In the United States, private surface owners often own the minerals beneath their feet and lease directly to operators. Bonuses in the Permian Basin in west Texas and southeast New Mexico hit USD 14,500 per acre at the 2022 federal sale, with private deals going higher in proven areas. Federal leases on Bureau of Land Management acreage follow 30 CFR 1206 and now carry a 16.67 percent statutory royalty under the 2022 Inflation Reduction Act, up from the older 12.5 percent. In Canada, the Crown owns most minerals, and the Alberta Energy Regulator, the BC Energy Regulator, and the Saskatchewan Ministry of Energy and Resources hand out Crown leases through public auctions. Alberta's Modernized Royalty Framework starts new wells at a 5 percent royalty and climbs to 40 percent once the operator recovers its drilling costs. Most freehold deals in Western Canada use the CAPL 91 lease form, which covers about 95 percent of freehold negotiations. In Norway, Sodir runs Awards in Predefined Areas (APA) licensing rounds. The state takes part directly through Petoro on giants like the Equinor-operated Johan Sverdrup. Australia's NOPSEMA and state regulators issue petroleum titles under the Offshore Petroleum and Greenhouse Gas Storage Act. Middle East regimes do not really run "leases" at all. Saudi Aramco, ADNOC, and Qatar Energy hold long concessions or production-sharing contracts with their national governments instead.

Fast Facts

A single 1923 oil and gas lease in the Permian Basin can still be active today, held in force for over a hundred years by a string of low-volume wells that never stopped producing. As long as one stripper well keeps making oil in paying quantities, the lease never expires, the bonus never gets paid again, and the original royalty fraction keeps flowing. That is the long tail of HBP.

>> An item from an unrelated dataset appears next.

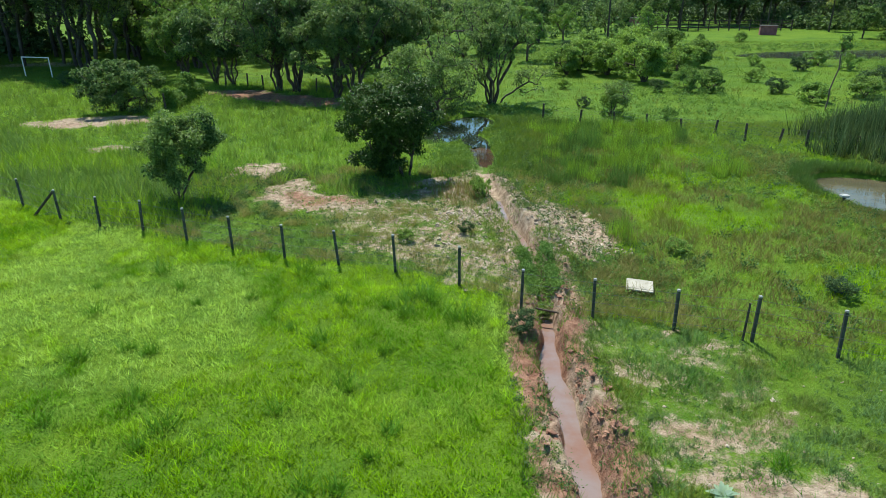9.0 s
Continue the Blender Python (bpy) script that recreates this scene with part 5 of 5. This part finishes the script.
weeds("field_weeds", 4200, (4, 32, 29, 58), 201, lambda x, y, r: field_right(x, y, r) & clumpy(0.35, 202, 0.50)(x, y), 0.30, LEAF_WEED, "leafy green weed clumps in the wet field")
weeds("field_weeds", 2200, (4, 32, 29, 60), 203, lambda x, y, r: field_right(x, y, r) & clumpy(0.30, 204, 0.55)(x, y), 0.34, LEAF_WEED_DARK, "darker weed clumps in the wet field")
weeds("yard_clumps", 2600, (-12, 8, 32, 48), 205, lambda x, y, r: (behind_fence(x, y) > 0.2) & ((bareness(x, y)[0] < 0.55) & clumpy(0.8, 206, 0.46)(x, y) | (r.random(len(x)) < 0.10)) & ~wet(x, y), 0.20, LEAF_WEED_DARK, "low weed clumps on the stony ground")
weeds("meadow_weeds", 3000, (-40, 1, 40, 76), 207, lambda x, y, r: (behind_fence(x, y) > 0.4) & (bareness(x, y)[0] < 0.4) & clumpy(0.3, 208, 0.52)(x, y) & ~wet(x, y), 0.32, LEAF_WEED, "leafy weed clumps in the long meadow grass")
weeds("yard_clumps", 2200, (-15, -7, 40, 47), 219, lambda x, y, r: (behind_fence(x, y) > 0.4) & (bareness(x, y)[0] < 0.4) & clumpy(0.6, 220, 0.42)(x, y), 0.24, LEAF_WEED_DARK, "leafy weeds round the small fruit tree", 14)
weeds("yard_clumps", 3000, (-8, 7, 34, 46), 223, lambda x, y, r: (behind_fence(x, y) > 0.3) & clumpy(1.1, 224, 0.44)(x, y) & ~wet(x, y), 0.13, LEAF_WEED, "small yellow-green weeds among the rubble", 16)
weeds("rubble_weeds", 420, (3.2, 7.0, 35.5, 46), 227, lambda x, y, r: clumpy(0.9, 228, 0.42)(x, y) & ~wet(x, y), 0.22, LEAF_WEED_DARK, "dark leafy weeds growing through the rubble heaps", 16)
weeds("bank_clumps", 4200, (0.8, 5.2, 10.5, 47), 221, lambda x, y, r: (np.abs(ditch_side(x, y)) < 1.25) & (np.abs(ditch_side(x, y)) > ditch_half(x, y) + 0.06) & clumpy(0.9, 222, 0.47)(x, y), 0.15, LEAF_WEED_DARK, "leafy weeds hanging over the ditch banks", 18)
weeds("ditch_weeds", 900, (2.7, 4.1, 33.2, 36.7), 225, lambda x, y, r: (np.abs(ditch_side(x, y)) < 0.55) & clumpy(1.5, 226, 0.36)(x, y), 0.22, LEAF_WEED, "green leafy weeds choking a stretch of the ditch", 20)
weeds("fence_weeds", 2200, (-40, 20, 27, 52), 209, lambda x, y, r: (np.abs(behind_fence(x, y) - 0.7) < 1.0) & clumpy(0.5, 210, 0.45)(x, y), 0.24, LEAF_WEED_DARK, "rank weeds growing along the fence line")
weeds("plot_weeds", 3600, (4.3, 16, 10.5, 31), 211, lambda x, y, r: (behind_fence(x, y) < 0) & (ditch_side(x, y) > 0.6) & ((bareness(x, y)[0] < 0.75) & clumpy(0.7, 212, 0.44)(x, y) | (r.random(len(x)) < 0.15)), 0.13, LEAF_WEED_DARK, "small weeds scattered over the patchy plot")
weeds("pasture_weeds", 5000, (2, 70, 58, 118), 213, lambda x, y, r: clumpy(0.10, 214, 0.46)(x, y) & ~wet(x, y), 0.45, LEAF_WEED, "coarse weed clumps in the grazed pasture", 24)
weeds("pasture_weeds", 700, (6, 70, 62, 118), 215, lambda x, y, r: clumpy(0.12, 216, 0.52)(x, y) & ~wet(x, y), 0.55, LEAF_WEED_DARK, "dark weed clumps in the grazed pasture", 18)
weeds("spring_weeds", 2600, (-1, 7.5, 46, 64), 217, lambda x, y, r: (np.abs(x - 2.6) < 3.8) & ~wet(x, y) & clumpy(0.6, 218, 0.40)(x, y), 0.24, LEAF_WEED, "lush low broad-leaved plants round the spring pond")

# bright leafy tufts on the patchy plot
qx, qy, r_q = scatter(620, 4.5, 18, 10.8, 30.5, 151)
k = (behind_fence(qx, qy) < -0.4) & (ditch_side(qx, qy) > 0.8) & ~on_bridge(qx, qy) & (fbm(qx * 0.45, qy * 0.45, 152, 3) > 0.44)
qx, qy = qx[k], qy[k]
m = 46
tuft = 0.13 + 0.22 * r_q.random(len(qx)) ** 1.6
bx, by = np.repeat(qx, m) + r_q.normal(size=len(qx) * m) * np.repeat(tuft, m) * 0.75, np.repeat(qy, m) + r_q.normal(size=len(qx) * m) * np.repeat(tuft, m) * 0.75
tone = blend(np.array([0.120, 0.300, 0.030]), np.array([0.105, 0.215, 0.070]), r_q.random(len(qx)))
blades("plot_tufts", bx, by, np.repeat(tuft, m) * (0.5 + 0.6 * r_q.random(len(bx))), np.full(len(bx), 0.022), 0.3 + 0.8 * r_q.random(len(bx)), np.repeat(tone, m, 0), "bright green tufts of grass on the patchy plot", GRASS, 153)

# dark tussocks standing out of the short grass
tx, ty, r_t = scatter(420, -19, 20, 13, 35, 120)
k = (np.abs(ditch_side(tx, ty)) > 1.2) & (behind_fence(tx, ty) < -0.3) & ((fbm(tx * 0.3, ty * 0.3, 21, 3) > 0.47) & ((tx < 3) | (r_t.random(len(tx)) < 0.35)))
tx, ty = tx[k][:60], ty[k][:60]
tx, ty = np.append(tx, [-5.6, -2.1, -8.9, -9.8, -6.6, 0.64, -0.05, -0.24, -0.73, -2.7, -4.4, -15.0, -12.3, -10.6, -7.6, -15.1]), np.append(ty, [22.4, 24.6, 29.2, 31.6, 27.4, 31.5, 32.5, 32.9, 31.8, 32.5, 34.8, 54.0, 48.4, 46.9, 54.4, 49.2])
size = np.append(0.25 + 0.3 * r_t.random(len(tx) - 16), [0.6, 0.45, 0.5, 0.45, 0.5, 0.7, 0.75, 0.65, 0.5, 0.4, 0.6, 0.9, 0.9, 0.9, 0.8, 0.9])
m = 70
bx = np.repeat(tx, m) + r_t.normal(size=len(tx) * m) * np.repeat(size, m) * 0.28
by = np.repeat(ty, m) + r_t.normal(size=len(tx) * m) * np.repeat(size, m) * 0.28
blades("tussocks", bx, by, np.repeat(size, m) * (0.5 + 0.7 * r_t.random(len(bx))), np.full(len(bx), 0.026), 0.3 + 0.9 * r_t.random(len(bx)), np.repeat(DEEP[None] * np.array([1.25, 1.0, 4.0]), len(bx), 0), "dark green tussocks in the short grass", GRASS, 5)

# cattails beyond the fish pond: stools of a few dozen leaning blades, some tall, some broken
stx, sty, r_c = scatter(2600, 17, 46, 46, 66, 130)
k = np.maximum.reduce([blob(stx, sty, 29.5, 54.0, 8.5, 4.2, -12), 0.85 * blob(stx, sty, 21.3, 50.8, 2.2, 1.6), 0.7 * blob(stx, sty, 24.5, 49.0, 3.0, 1.1)]) * (0.5 + 0.8 * fbm(stx * 0.6, sty * 0.6, 23, 3)) > 0.42 + 0.35 * r_c.random(len(stx))
stx, sty = stx[k], sty[k]
tall = (1.25 + 1.75 * r_c.random(len(stx)) ** 1.3) * (0.65 + 0.75 * fbm(stx * 0.45, sty * 0.45, 29, 3))
m = 40
rx_, ry_ = np.repeat(stx, m) + r_c.normal(size=len(stx) * m) * 0.26, np.repeat(sty, m) + r_c.normal(size=len(stx) * m) * 0.26
blades("cattails", rx_, ry_, np.repeat(tall, m) * (0.30 + 0.75 * r_c.random(len(rx_))), 0.03 + 0.04 * r_c.random(len(rx_)), 0.04 + 0.42 * r_c.random(len(rx_)) ** 2, None, "tall ragged grey-green cattail reeds behind the fish pond", REED, 6, "reeds")
# grassy rim round the fish pond
ax = r_c.random(16000) * 2 * np.pi
q = 0.95 + 0.3 * r_c.random(16000)
c30, s30 = math.cos(radians(25)), math.sin(radians(25))
ex, ey = np.cos(ax) * 2.9 * q, np.sin(ax) * 4.4 * q
rx_, ry_ = 20.3 + ex * c30 - ey * s30, 43.2 + ex * s30 + ey * c30
k = ~wet(rx_, ry_)
rx_, ry_ = rx_[k], ry_[k]
blades("pond_rim_grass", rx_, ry_, 0.10 + (0.14 + 0.40 * smooth(ry_, 42.5, 46.0)) * r_c.random(len(rx_)), np.full(len(rx_), 0.035), 0.1 + 0.6 * r_c.random(len(rx_)), np.repeat(COOL[None] * 0.75, len(rx_), 0), "long overhanging grass round the pond edge", GRASS, 7)
# dead weed stalks standing on the stony ground
wx, wy = heap(520, 0.7, 43.3, 1.6, 1.8)
k = np.abs(ditch_side(wx, wy)) > 0.6
wx, wy = wx[k], wy[k]
blades("dry_stalks", wx, wy, 0.25 + 0.4 * r_s.random(len(wx)), np.full(len(wx), 0.025), 0.25 * r_s.random(len(wx)), np.repeat(STRAW[None] * 0.8, len(wx), 0), "dry brown weed stalks on the stony ground", GRASS, 8)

Oil and Gas Lease Clauses and Key Terms

A lease is built out of named clauses that lawyers and landmen know by heart. The granting clause spells out who is giving rights to whom and over what land. The habendum clause sets the primary and secondary terms. The royalty clause defines the lessor's share, usually 12.5 percent to 25 percent of production, sometimes paid on gross revenue at the wellhead and sometimes net of post-production costs like gathering, processing, and transportation. That last point has driven huge royalty lawsuits in Pennsylvania, Oklahoma, and West Virginia.

The delay rental clause keeps the lease alive during the primary term when no well is drilled yet. The Pugh clause, named after Louisiana attorney Lawrence Pugh, releases acreage and depths that are not actually producing once the primary term ends. Shut-in royalty kicks in if a well stops temporarily, force majeure protects the operator during events outside its control, and a continuous drilling clause requires the operator to keep moving the rig every few months to hold large acreage blocks.

Tip: Always order a current title opinion before drilling. A landman might shake hands with three siblings who own the surface, but a missing cousin who inherited an undivided one-twelfth of the minerals can void the lease and freeze production payments years after first oil. Title defects are the quiet killer of US private-mineral deals, and CAD 30,000 spent on a clean title opinion has saved operators many seven-figure royalty disputes.

An oil and gas lease is also known as:

  • Mineral Lease: the broader term for any leased subsurface mineral right
  • Petroleum Title: the legal term used in Australia and the UK
  • Production Licence: the Norwegian and UK equivalent issued by Sodir or the NSTA
  • Concession Agreement: the Middle East and African equivalent, granted by a national government
  • Crown Lease: the Canadian provincial form granted by AER, BCER, or the Saskatchewan Ministry of Energy and Resources

Related terms: Royalty, Landman, Working Interest, Net Revenue Interest

Frequently Asked Questions

What does held-by-production mean on an oil and gas lease?

Held-by-production, or HBP, means a lease has produced in paying quantities during its primary term and now keeps running indefinitely under its habendum clause. As long as a well keeps producing enough oil or gas to cover its operating costs, the lease never expires. No more bonus payments, no more delay rentals. HBP acreage dominates the Permian Basin, the Bakken in North Dakota, the Marcellus in Pennsylvania, and most legacy Western Canadian fields.

How is royalty calculated on an oil and gas lease?

Royalty is a fraction of production paid to the mineral owner, usually between 12.5 percent and 25 percent. Some leases pay on gross wellhead revenue, others pay net of gathering, processing, and transportation costs. The wording in the royalty clause decides which framework applies, and Pennsylvania, Oklahoma, and West Virginia have all seen multi-million-dollar lawsuits over the cost-deduction question. Alberta's Modernized Royalty Framework calculates royalty differently, sliding from 5 percent up to 40 percent based on price and cumulative recovery.

Can a company drill across more than one oil and gas lease?

Yes, through a process called pooling or unitisation. Most US states allow voluntary pooling, and many also allow force pooling where a regulator brings reluctant mineral owners into a drilling unit. Texas Rule 37 and Oklahoma Title 52 cover the mechanics. Canada's Western provinces handle unitisation through the AER and provincial counterparts. Pennsylvania allows voluntary unitisation but does not force-pool, which has complicated Marcellus development across split-estate tracts.

Why Oil and Gas Leases Matter in Oil and Gas

The lease is the legal floor that every drilling decision sits on. A trillion-dollar industry runs on documents that are sometimes one page of typed text from 1937. Picture a landman driving back roads in Wetaskiwin County, Alberta in March 2026, knocking on the door of a third-generation farmer to negotiate a CAPL 91 lease over 160 acres of freehold minerals. She offers a CAD 200 per acre bonus and a 17.5 percent royalty. They shake hands. Two years later, a horizontal Duvernay well goes on production at 1,400 bbl/d. That farmer's family will collect royalty cheques for the next thirty years from one ten-minute conversation at the kitchen table. The lease is the entire bridge between subsurface oil and the capital that develops it.